Which side of the Crazy 8 do you enter?

The last time you got yourself out of a tailspin in a healthy way, what did you do? How did you do it? Learn from that experience for the next time you find yourself feeling powerless.

One Law,

 –          Chris

A Message in an Emotion

Ripped Reminder January 20, 2017

EVERY emotion has a message for you.  APPRECIATE the message.
“Negative” emotions are simply signals that YOU want something changed.

 Chris’ Commentary

Let’s say I’m in a meeting presenting a new project idea, I state an opinion, and someone else says, “Really, Chris?” with a very harsh look of disdain on his face, and I get angry at that response.  Why? Hmmm…let’s first return to our 6 core human needs: Certainty/ Security/ Safety; Variety; Significance; Love/Connection; Growth; Contribution.

In my case, I got angry because I was trying to rally support (connection) for a new project (variety, growth, contribution), and I was afraid that his words/actions would cause others to reject the idea which would mean I couldn’t then do the project (loss of variety, contribution, growth), and that “made” me feel trapped (unsafe) and unable to do something that would have taught me a lot (loss of growth) and helped thousands of people (loss of contribution).  And, if I’m being honest, not being about to do the project would mean that I would lose the chance to “shine” (loss of significance), and quite possibly get worried about retaining my job (certainty). And, I thought I had a real connection with that person and his words/actions (the harsh disdain) made me feel like the connection was lost.

 So what did I learn from getting angry from the response I got?

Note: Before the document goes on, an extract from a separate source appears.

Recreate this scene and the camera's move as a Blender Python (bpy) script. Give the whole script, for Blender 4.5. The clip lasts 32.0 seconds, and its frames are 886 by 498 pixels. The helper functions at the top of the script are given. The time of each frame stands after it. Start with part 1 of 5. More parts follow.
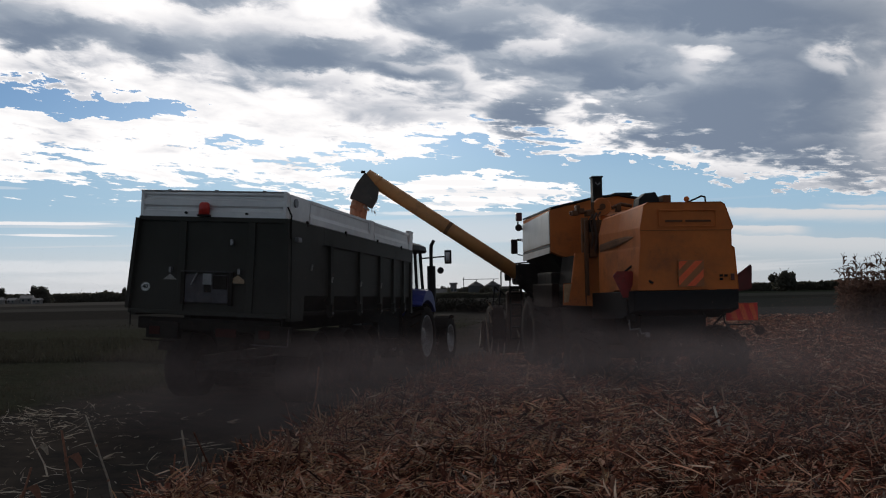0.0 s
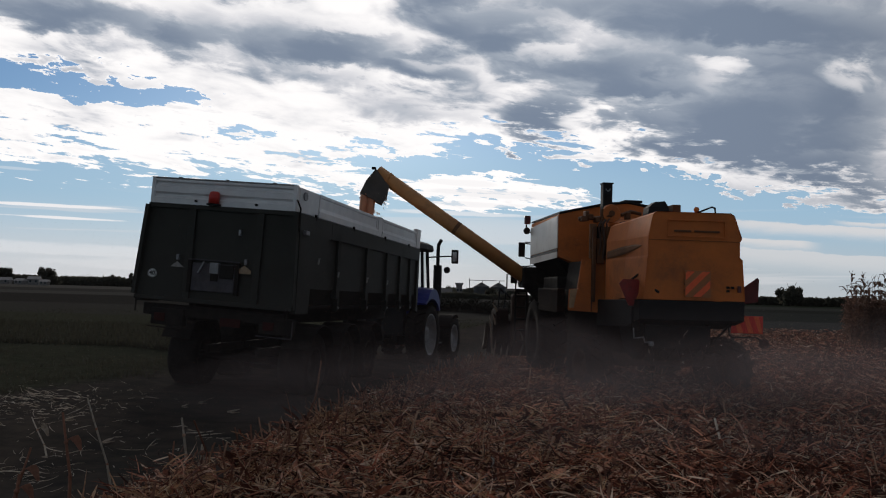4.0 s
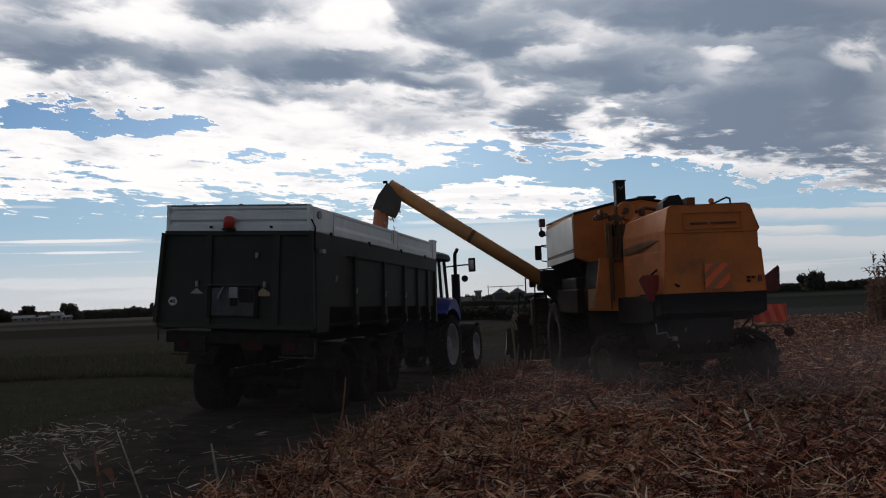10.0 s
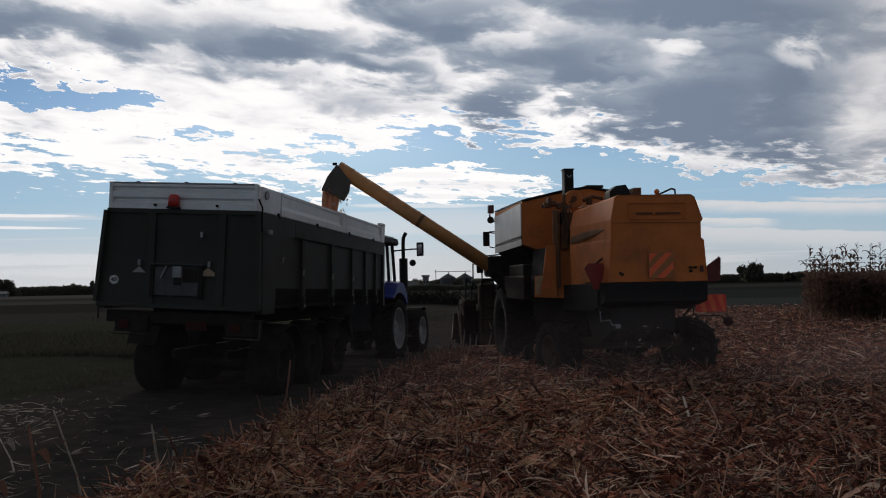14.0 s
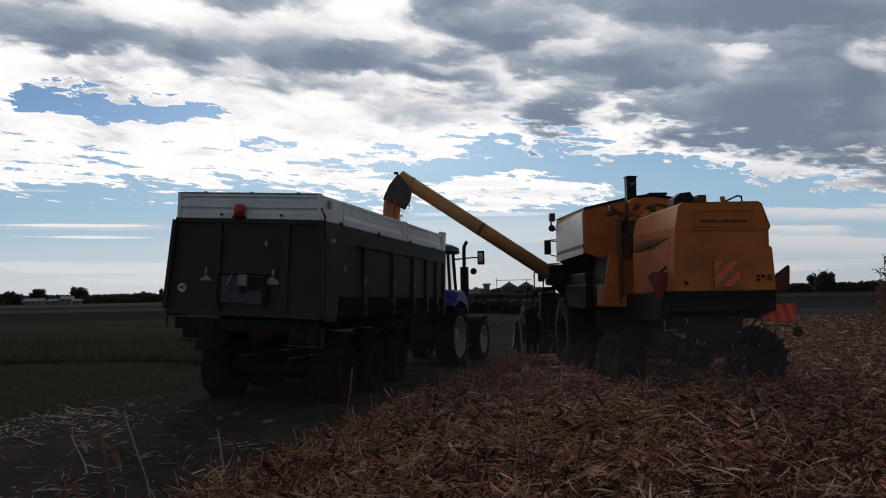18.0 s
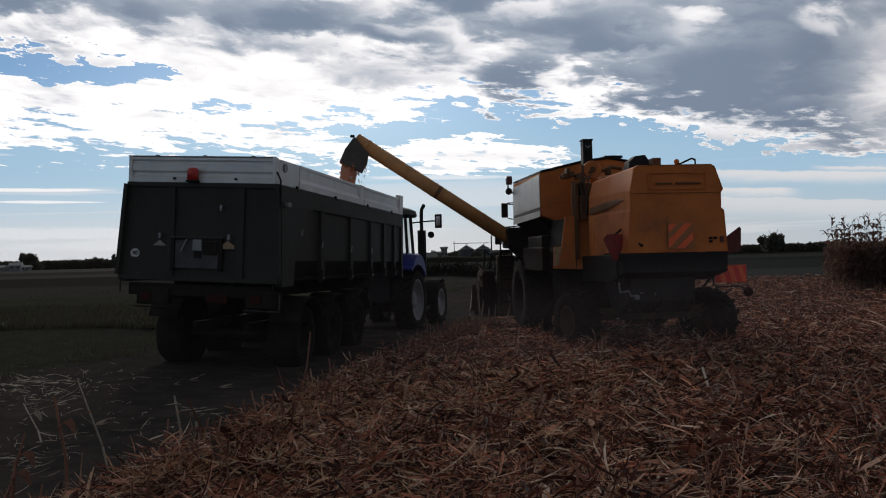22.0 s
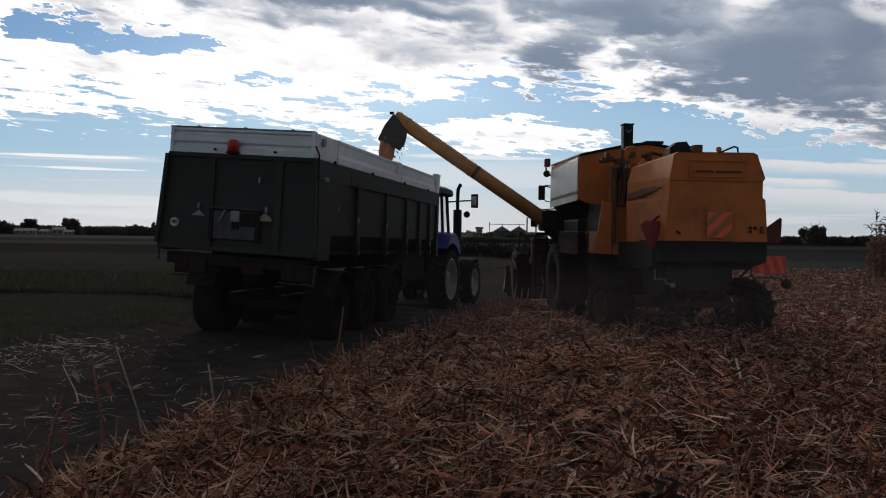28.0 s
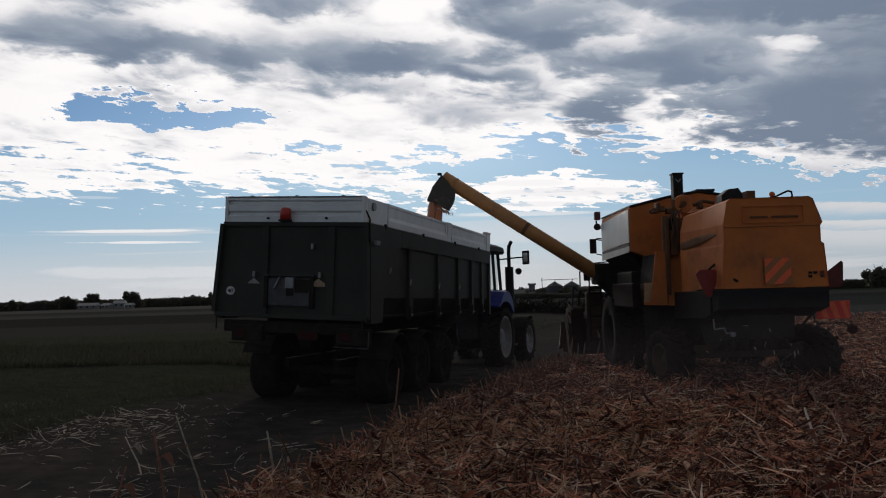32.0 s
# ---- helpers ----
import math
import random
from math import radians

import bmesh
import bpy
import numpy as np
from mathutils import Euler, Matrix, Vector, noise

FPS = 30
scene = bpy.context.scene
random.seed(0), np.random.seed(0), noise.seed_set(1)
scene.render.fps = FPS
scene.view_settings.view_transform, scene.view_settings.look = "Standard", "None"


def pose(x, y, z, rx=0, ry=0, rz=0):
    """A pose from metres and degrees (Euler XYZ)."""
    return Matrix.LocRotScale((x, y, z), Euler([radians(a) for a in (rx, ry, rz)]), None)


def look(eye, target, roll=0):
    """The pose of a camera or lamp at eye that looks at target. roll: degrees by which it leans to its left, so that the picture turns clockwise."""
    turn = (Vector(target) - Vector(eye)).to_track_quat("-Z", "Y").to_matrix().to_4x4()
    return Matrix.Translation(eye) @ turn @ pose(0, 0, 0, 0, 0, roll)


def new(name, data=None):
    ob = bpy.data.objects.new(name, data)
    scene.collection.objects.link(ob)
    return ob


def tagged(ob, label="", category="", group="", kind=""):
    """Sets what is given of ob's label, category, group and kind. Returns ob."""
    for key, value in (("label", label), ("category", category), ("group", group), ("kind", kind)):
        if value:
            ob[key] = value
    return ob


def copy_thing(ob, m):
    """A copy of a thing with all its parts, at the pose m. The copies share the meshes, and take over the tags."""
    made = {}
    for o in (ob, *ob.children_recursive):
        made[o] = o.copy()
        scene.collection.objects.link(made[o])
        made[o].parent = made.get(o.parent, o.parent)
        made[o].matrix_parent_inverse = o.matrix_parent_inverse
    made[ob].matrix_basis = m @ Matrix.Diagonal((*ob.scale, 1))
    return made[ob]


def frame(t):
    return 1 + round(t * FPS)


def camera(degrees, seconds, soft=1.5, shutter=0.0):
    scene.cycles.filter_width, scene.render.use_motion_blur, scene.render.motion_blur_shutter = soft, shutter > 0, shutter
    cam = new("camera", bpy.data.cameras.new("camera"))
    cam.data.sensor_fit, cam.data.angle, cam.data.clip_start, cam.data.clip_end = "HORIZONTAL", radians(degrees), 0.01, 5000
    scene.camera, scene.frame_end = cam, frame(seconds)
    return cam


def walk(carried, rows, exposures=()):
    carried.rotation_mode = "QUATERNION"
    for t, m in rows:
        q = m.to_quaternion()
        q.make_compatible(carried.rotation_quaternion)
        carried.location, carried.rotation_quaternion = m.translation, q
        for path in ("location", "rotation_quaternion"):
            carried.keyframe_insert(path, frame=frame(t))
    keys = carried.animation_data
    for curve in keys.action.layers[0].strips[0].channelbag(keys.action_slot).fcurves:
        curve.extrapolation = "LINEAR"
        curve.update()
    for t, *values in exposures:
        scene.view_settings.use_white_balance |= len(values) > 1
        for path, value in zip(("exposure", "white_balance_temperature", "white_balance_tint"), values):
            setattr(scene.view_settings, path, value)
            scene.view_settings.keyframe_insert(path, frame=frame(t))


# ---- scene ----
# ---- camera ----
cam = camera(55.0, 32.0, soft=1.1)
EYE = (0.0, 0.0, 1.7)
# seconds, and the camera's three turns in degrees: hand-held, standing on one spot
PATH = [
    (0.0, 92.953, 1.049, -1.116), (0.5, 92.992, 0.492, -1.276), (1.0, 90.085, -1.357, 0.090), (1.5, 91.041, -1.437, 0.754),
    (2.0, 91.693, -1.398, 1.396), (2.5, 90.973, -1.225, 0.310), (3.0, 91.852, -1.468, -0.163), (3.5, 92.970, -1.611, -0.402),
    (5.5, 92.637, -0.977, -1.696), (6.0, 93.544, 0.566, 0.305), (6.5, 93.789, 1.666, 1.378), (7.0, 94.121, 1.756, 1.606),
    (7.5, 93.137, 2.021, 0.380), (8.0, 93.159, 1.817, 0.808), (8.5, 93.439, 2.230, 0.776), (9.0, 93.727, 2.412, 0.794),
    (9.5, 93.731, 2.401, 0.897), (10.0, 93.561, 2.323, 0.552), (10.5, 93.000, 1.930, -0.796), (11.0, 92.256, 1.325, -2.395),
    (11.5, 92.158, 1.504, -1.238), (12.0, 92.290, 1.701, -2.223), (12.5, 93.269, 1.684, -0.970), (13.0, 92.213, 2.214, -2.793),
    (13.5, 92.282, 1.442, -3.268), (15.5, 93.003, 0.999, -1.215), (16.0, 93.353, 1.686, 0.232), (16.5, 93.754, 1.745, 0.906),
    (17.0, 93.810, 1.910, 1.342), (17.5, 93.034, 1.320, 1.861), (18.0, 93.051, 1.049, 1.106), (18.5, 93.716, 1.201, 1.423),
    (19.0, 93.911, 1.342, 1.666), (19.5, 93.451, 1.318, 2.625), (20.0, 92.814, 1.378, 0.548), (20.5, 91.609, 0.863, 0.441),
    (21.0, 91.020, 1.916, 0.187), (21.5, 90.315, 1.690, -0.755), (22.0, 90.530, 1.454, -1.749), (22.5, 90.340, 1.244, -0.750),
    (23.0, 90.799, 1.000, 0.014), (23.5, 91.321, 1.146, 0.188), (24.0, 90.795, 1.355, 1.421), (24.5, 90.652, 0.401, 0.319),
    (25.0, 89.462, -0.114, 2.293), (25.5, 88.957, -0.780, 1.105), (27.5, 87.547, -1.020, 2.782), (28.0, 89.168, -0.697, 0.604),
    (28.5, 90.470, -0.261, -0.942), (29.0, 91.802, -0.757, 0.396), (29.5, 92.918, -0.156, 1.380), (30.0, 93.142, 0.998, 3.871),
    (30.5, 92.438, 1.357, 3.327), (31.0, 92.841, 1.852, 3.597), (31.5, 92.977, 1.620, 3.578), (32.0, 93.164, 1.665, 4.140),
]
walk(cam, [(t, pose(*EYE, rx, ry, rz)) for t, rx, ry, rz in PATH],
     [(0.0, 0.04, 6620, 12.0), (5.0, 0.0, 6620, 12.0), (18.0, 0.0, 6620, 12.0), (20.0, 0.0, 6620, 12.0), (22.0, 0.09, 6620, 12.0), (25.0, 0.04, 6620, 12.0), (27.8, 0.12, 6620, 12.0), (29.5, -0.01, 6620, 12.0), (32.0, -0.03, 6620, 12.0)])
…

  • I don’t think I’m contributing enough to the world in general…and there are still plenty of other ways to do so even if the project gets squashed
  • I care too much about what others think of me as a source of significance…I’m significant by default so who cares
  • I care about retaining a connection with that person…and I can turn my emotions to curiosity to understand his skepticism
  • Perhaps I jump to conclusions way too quickly and that I interpreted his words/actions NOT as he meant them (maybe he just sucked on a really sour candy at the same time!!!)
  • I need a new job that has more variety and growth incorporated into the position/function [hypothetically speaking, my colleagues!!!]

 

Think of an event, thought, or experience that generated an emotion…ANY emotion, even “positive” ones.
What about YOU created that emotion from that event, thought, or experience?
What needs did you think were being filled or threatened from it?
What can you realize about yourself and what you want based on those needs?
What do you want to discover now that you’ve thought that through?